Not that I support such an attack-- I don’t. But let’s not pretend that Obama is the only guy out there calling for some action to be taken.
And now we observe the problem if a country (or an individual) is proven to be a liar. Someday you may need someone to believe you. Never sell your integrity too cheaply, you don’t get any change back for that coin, it’s all or nothing.
I actually do not think our intervention in the Syrian mess wise. However I have had fears in recent days that when the administration [I now the President himself has not used the term] said the “red line” thing it would be dangerous to our future credibility to not act in response to the line being crossed. I have also felt that any sort of rules or such against the use of chemical weapons we want to present as important are only important if we actually enforce them. At the same time, I really don’t want my country engaged in Syria.

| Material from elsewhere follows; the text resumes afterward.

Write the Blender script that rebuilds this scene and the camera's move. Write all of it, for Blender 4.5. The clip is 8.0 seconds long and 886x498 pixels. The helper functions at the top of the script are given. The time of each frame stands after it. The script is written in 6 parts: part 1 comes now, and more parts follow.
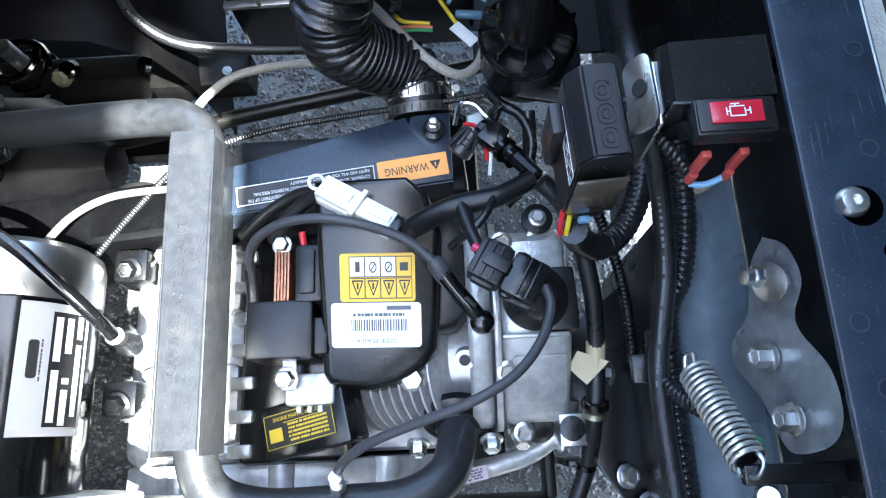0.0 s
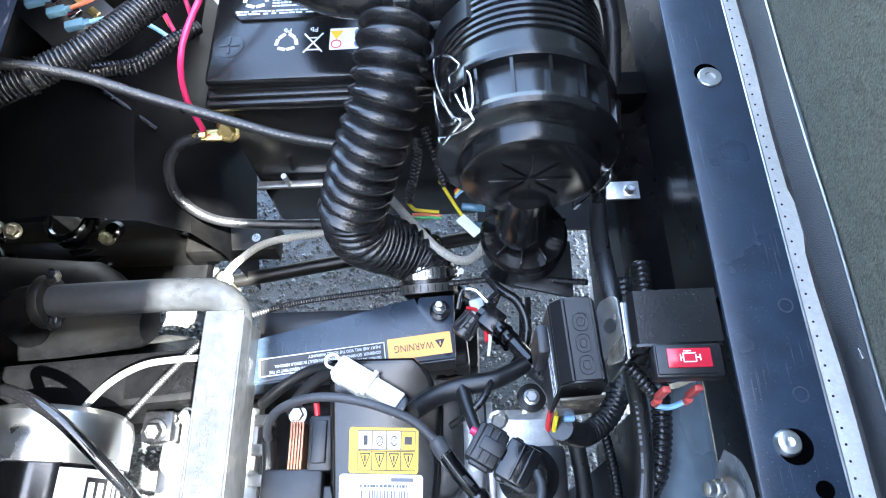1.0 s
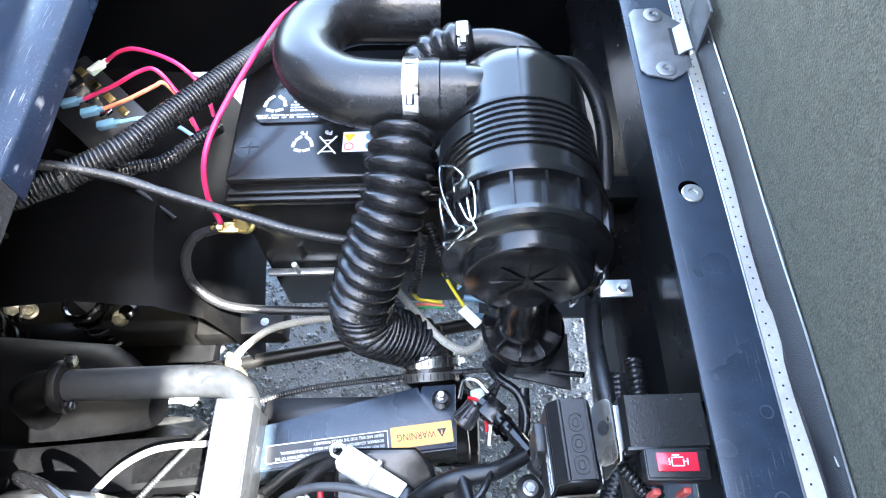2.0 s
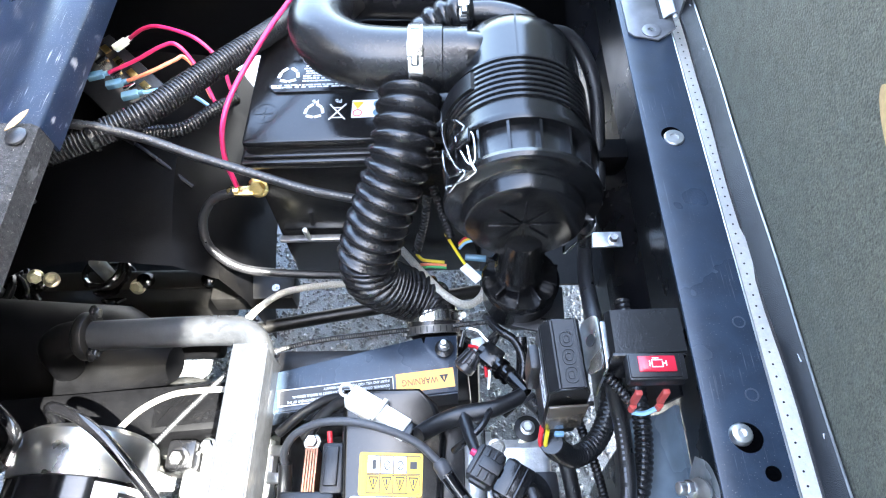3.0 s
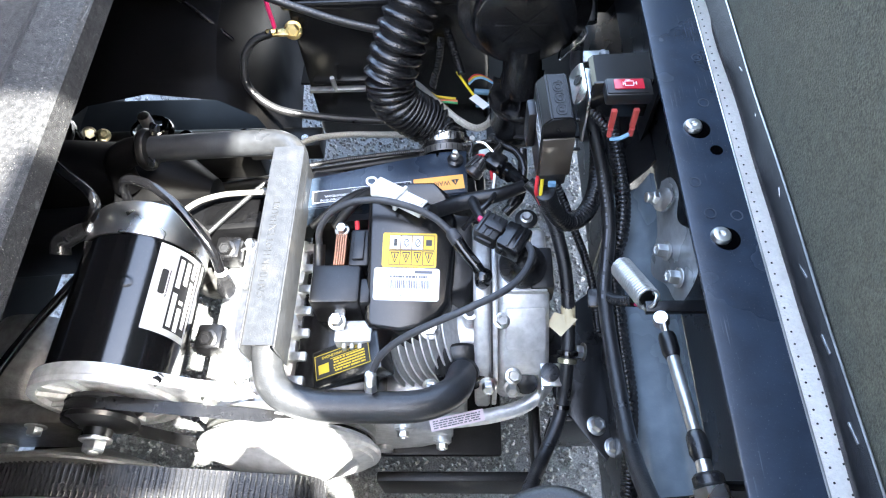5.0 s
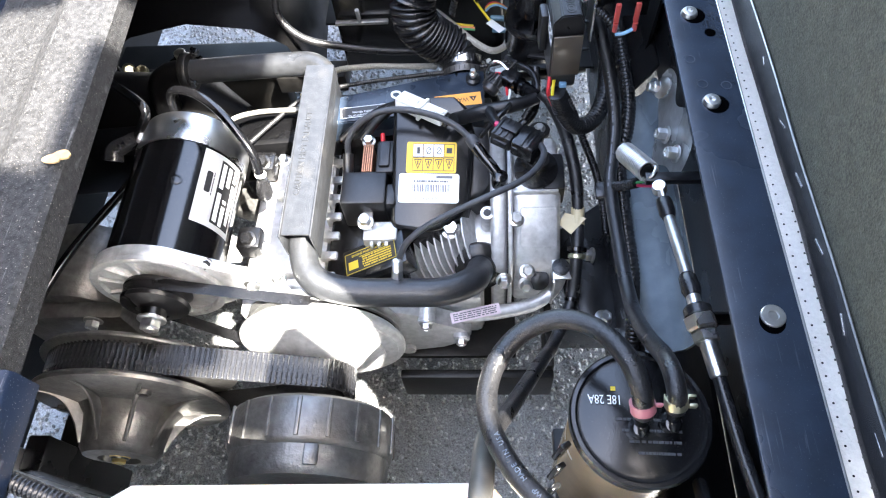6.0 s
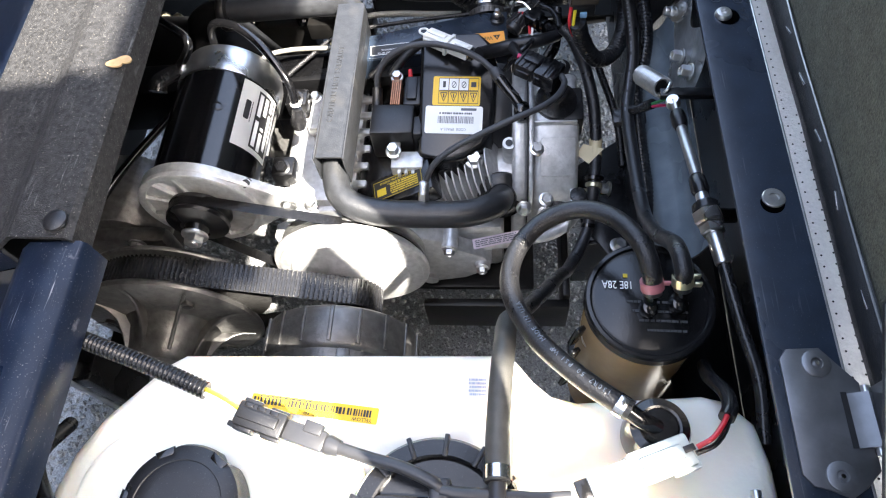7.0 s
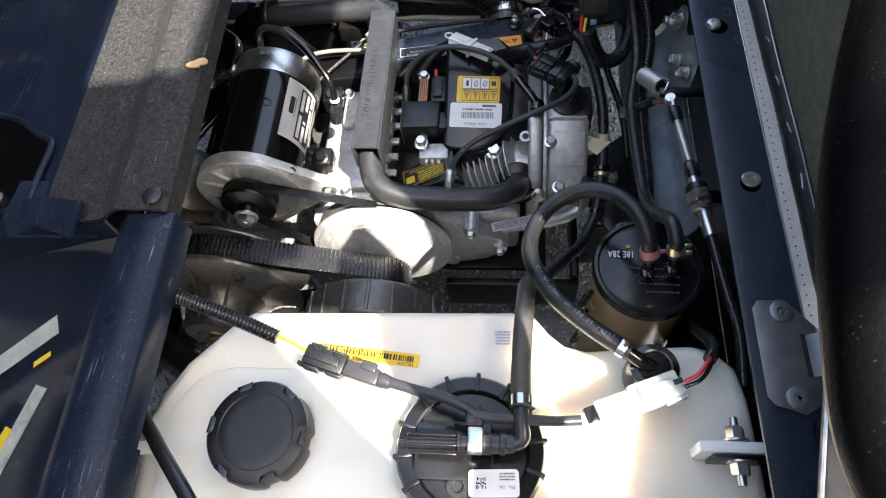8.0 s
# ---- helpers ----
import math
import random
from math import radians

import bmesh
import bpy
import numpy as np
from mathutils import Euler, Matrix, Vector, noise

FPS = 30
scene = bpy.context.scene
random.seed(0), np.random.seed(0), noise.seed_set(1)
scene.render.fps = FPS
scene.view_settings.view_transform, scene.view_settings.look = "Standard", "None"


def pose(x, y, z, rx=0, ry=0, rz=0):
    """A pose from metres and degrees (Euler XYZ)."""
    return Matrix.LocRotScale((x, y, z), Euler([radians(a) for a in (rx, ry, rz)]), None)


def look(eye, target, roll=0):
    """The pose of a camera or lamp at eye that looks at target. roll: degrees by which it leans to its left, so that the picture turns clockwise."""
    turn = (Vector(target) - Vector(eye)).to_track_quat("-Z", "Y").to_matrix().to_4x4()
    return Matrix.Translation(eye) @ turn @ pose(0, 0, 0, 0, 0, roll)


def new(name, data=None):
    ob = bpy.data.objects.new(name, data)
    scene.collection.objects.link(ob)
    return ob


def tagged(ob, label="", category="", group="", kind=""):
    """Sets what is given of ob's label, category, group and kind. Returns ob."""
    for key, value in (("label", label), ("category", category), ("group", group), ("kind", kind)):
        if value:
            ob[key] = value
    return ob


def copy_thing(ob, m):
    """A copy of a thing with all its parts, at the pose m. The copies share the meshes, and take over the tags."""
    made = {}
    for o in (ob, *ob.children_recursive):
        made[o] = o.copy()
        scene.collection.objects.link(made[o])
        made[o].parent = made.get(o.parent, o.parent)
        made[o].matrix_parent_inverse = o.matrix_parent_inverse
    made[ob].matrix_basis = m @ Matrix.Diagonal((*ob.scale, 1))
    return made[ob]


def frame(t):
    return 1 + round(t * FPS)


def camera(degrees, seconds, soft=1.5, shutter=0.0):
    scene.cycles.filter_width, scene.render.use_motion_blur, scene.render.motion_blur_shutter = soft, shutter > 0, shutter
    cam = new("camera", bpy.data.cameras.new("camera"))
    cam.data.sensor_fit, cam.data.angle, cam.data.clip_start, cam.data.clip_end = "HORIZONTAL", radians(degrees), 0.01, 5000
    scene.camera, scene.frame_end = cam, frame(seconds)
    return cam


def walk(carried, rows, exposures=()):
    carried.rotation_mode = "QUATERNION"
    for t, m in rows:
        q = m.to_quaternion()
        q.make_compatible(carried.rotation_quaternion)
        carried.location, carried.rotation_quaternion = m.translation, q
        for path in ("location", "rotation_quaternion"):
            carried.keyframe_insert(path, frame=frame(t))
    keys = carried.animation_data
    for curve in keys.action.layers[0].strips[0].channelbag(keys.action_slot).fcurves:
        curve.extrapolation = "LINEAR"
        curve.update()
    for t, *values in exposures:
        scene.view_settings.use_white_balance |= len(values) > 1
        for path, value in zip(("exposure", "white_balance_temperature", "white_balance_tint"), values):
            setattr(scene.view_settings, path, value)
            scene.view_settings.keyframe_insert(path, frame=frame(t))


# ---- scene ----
cam = camera(68.0, 8.0, soft=1.15)
PATH = [
    (0, (0.094, 0.059, 0.825), (0.032, 0.609, -1.097), -9.3),
    (0.5, (0.096, 0.083, 0.859), (0.019, 0.815, -1.001), -7.6),
    (1, (0.102, 0.095, 0.898), (0.028, 0.948, -0.909), -6.4),
    (1.5, (0.103, 0.103, 0.923), (0.034, 1.061, -0.832), -5.3),
    (1.7, (0.101, 0.104, 0.933), (0.036, 1.097, -0.802), -4.8),
    (2.8, (0.102, 0.055, 0.938), (0.017, 1.133, -0.745), -5.1),
    (3, (0.102, 0.034, 0.94), (0.024, 1.105, -0.747), -4.9),
    (3.5, (0.106, -0.02, 0.936), (0.025, 1.056, -0.748), -5.1),
    (4, (0.108, -0.064, 0.932), (0.035, 1.012, -0.752), -4.7),
    (4.5, (0.103, -0.111, 0.928), (0.015, 0.931, -0.776), -5.4),
    (4.7, (0.098, -0.139, 0.926), (0.009, 0.909, -0.775), -5.0),
    (5.8, (0.093, -0.249, 0.938), (-0.034, 0.741, -0.794), -7.2),
    (6, (0.091, -0.276, 0.936), (-0.046, 0.716, -0.795), -7.6),
    (6.5, (0.085, -0.328, 0.936), (-0.076, 0.645, -0.804), -8.5),
    (7, (0.085, -0.353, 0.941), (-0.1, 0.595, -0.81), -9.6),
    (7.5, (0.078, -0.376, 0.956), (-0.115, 0.563, -0.799), -10.0),
    (8, (0.073, -0.414, 1.009), (-0.132, 0.529, -0.743), -10.3),
]
EXPOSURES = [(0.0, 3.9, 6000, 3), (1.5, 4.95, 6150, 5), (3.0, 4.95, 6400, 6), (4.5, 4.5, 6400, 6), (6.0, 4.25, 6650, 9), (7.0, 3.42, 6850, 10), (8.0, 2.58, 7000, 10)]
walk(cam, [(t, look(eye, target, roll)) for t, eye, target, roll in PATH], EXPOSURES)

# ---- light ----
SUN_ELEVATION, SUN_AZIMUTH = 58.0, 131.0  # degrees; azimuth clockwise from +y
world = bpy.data.worlds.new("sky")
scene.world = world
world.use_nodes = True
nt = world.node_tree
sky = nt.nodes.new("ShaderNodeTexSky")
sky.sky_type = "NISHITA"
sky.sun_disc = False
sky.sun_elevation = radians(SUN_ELEVATION)
sky.sun_rotation = radians(SUN_AZIMUTH)
sky.air_density, sky.dust_density, sky.ozone_density = 1.0, 3.5, 1.0
haze = nt.nodes.new("ShaderNodeHueSaturation")
haze.inputs["Saturation"].default_value = 0.92
nt.links.new(sky.outputs[0], haze.inputs["Color"])
nt.links.new(haze.outputs[0], nt.nodes["Background"].inputs[0])
nt.nodes["Background"].inputs[1].default_value = 0.13
sun = new("sun", bpy.data.lights.new("sun", "SUN"))
sun.data.energy, sun.data.angle, sun.data.color = 4.8, radians(0.6), (1.0, 0.96, 0.9)
_e, _a = radians(SUN_ELEVATION), radians(SUN_AZIMUTH)
sun.matrix_world = look((3 * math.sin(_a) * math.cos(_e), 3 * math.cos(_a) * math.cos(_e), 3 * math.sin(_e)), (0, 0, 0))


# ---- materials ----
def surface(name, col, rough=0.5, metal=0.0, grain=(220, 0.12), stain=None, bump=(300, 0.1), coat=0.0, sss=0.0, trans=0.0, dust=0.0, aniso=0.0, spec=0.5, scratch=0.0):
    """A node material: grain and stains vary the colour and gloss, fine relief the normal, dust lies as pale specks."""
    m = bpy.data.materials.new(name)
    m.use_nodes = True
    t = m.node_tree
    p = t.nodes["Principled BSDF"]
    co = t.nodes.new("ShaderNodeTexCoord").outputs["Object"]

    def noisy(scale, detail=4.0):
        n = t.nodes.new("ShaderNodeTexNoise")
        n.inputs["Scale"].default_value, n.inputs["Detail"].default_value = scale, detail
        t.links.new(co, n.inputs["Vector"])
        return n.outputs[0]

    def ramp(src, lo, hi, a, b):
        r = t.nodes.new("ShaderNodeMapRange")
        for i, v in enumerate((lo, hi, a, b)):
            r.inputs[i + 1].default_value = v
        t.links.new(src, r.inputs[0])
        return r.outputs[0]

    def mix(f, a, b):
        x = t.nodes.new("ShaderNodeMix")
        x.data_type = "RGBA"
        for s, v in ((0, f), (6, a), (7, b)):
            if isinstance(v, tuple):
                x.inputs[s].default_value = (*v[:3], 1)
            elif isinstance(v, (int, float)):
                x.inputs[s].default_value = v
            else:
                t.links.new(v, x.inputs[s])
        return x.outputs[2]

    g = noisy(grain[0])
    dark, light = tuple(c * (1 - grain[1]) for c in col), tuple(min(1, c * (1 + grain[1])) for c in col)
    out = mix(ramp(g, 0.3, 0.7, 0, 1), dark, light)
    rg = ramp(noisy(grain[0] * 0.15), 0.3, 0.7, max(0.02, rough * 0.8), min(1, rough * 1.2))
    if stain:
        s = ramp(noisy(stain[0], 5), stain[2], stain[2] + 0.18, 0, stain[3])
        out = mix(s, out, stain[1])
    if dust:
        d = ramp(noisy(900, 2), 0.66, 0.74, 0, dust)
        out = mix(d, out, (0.45, 0.42, 0.37))
    if scratch:
        turn = t.nodes.new("ShaderNodeMapping")
        turn.inputs["Rotation"].default_value = (0.3, 0.2, 0.5)
        turn.inputs["Scale"].default_value = (900, 28, 120)
        t.links.new(co, turn.inputs["Vector"])
        n = t.nodes.new("ShaderNodeTexNoise")
        n.inputs["Scale"].default_value, n.inputs["Detail"].default_value = 1.0, 3.0
        t.links.new(turn.outputs[0], n.inputs["Vector"])
        near = ramp(noisy(22, 3), 0.5, 0.62, 0, 1)
        both = t.nodes.new("ShaderNodeMath")
        both.operation = "MULTIPLY"
        t.links.new(ramp(n.outputs[0], 0.62, 0.7, 0, scratch), both.inputs[0])
        t.links.new(near, both.inputs[1])
        out = mix(both.outputs[0], out, (0.34, 0.34, 0.35))
    t.links.new(out, p.inputs["Base Color"])
    t.links.new(rg, p.inputs["Roughness"])
    p.inputs["Metallic"].default_value = metal
    p.inputs["Specular IOR Level"].default_value = spec
    p.inputs["Coat Weight"].default_value = coat
    p.inputs["Coat Roughness"].default_value = 0.15
    p.inputs["Anisotropic"].default_value = aniso
    if sss:
        p.inputs["Subsurface Weight"].default_value = sss
        p.inputs["Subsurface Radius"].default_value = (1.0, 0.75, 0.5)
        p.inputs["Subsurface Scale"].default_value = 0.02
    if trans:
        p.inputs["Transmission Weight"].default_value = trans
    if bump[1]:
        b = t.nodes.new("ShaderNodeBump")
        b.inputs["Strength"].default_value, b.inputs["Distance"].default_value = bump[1], 0.001
        t.links.new(noisy(bump[0], 6), b.inputs["Height"])
        t.links.new(b.outputs[0], p.inputs["Normal"])
    return m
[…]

You have countries like Saudi Arabia and Qatar spending huge amounts of money to topple Assad, but they won’t come out and publicly support a bombing.
You have countries like Germany (and now apparently the UK) saying “something must be done” but not wanting to participate in the bombing or support the bombing.
That leads me to say we can actually avoid this mess by turning it back on the same people who will most complain about our inaction. Simply issue a statement that, “out of respect for the interests of countries in the region, we will take no action against the Syrian regime absent a resolution by the Arab League or a majority of NATO.” At that point if the countries in those organizations would like to continue bitching about the United States we’ve laid the groundwork for them to remove the block to our action, if not–we can happily continue to not get in that quagmire.
Sadly I do not see our administration utilizing this ploy, I think the administration is slowly rolling down the hill towards cruise missile strikes and due to administration inertia they won’t back down now.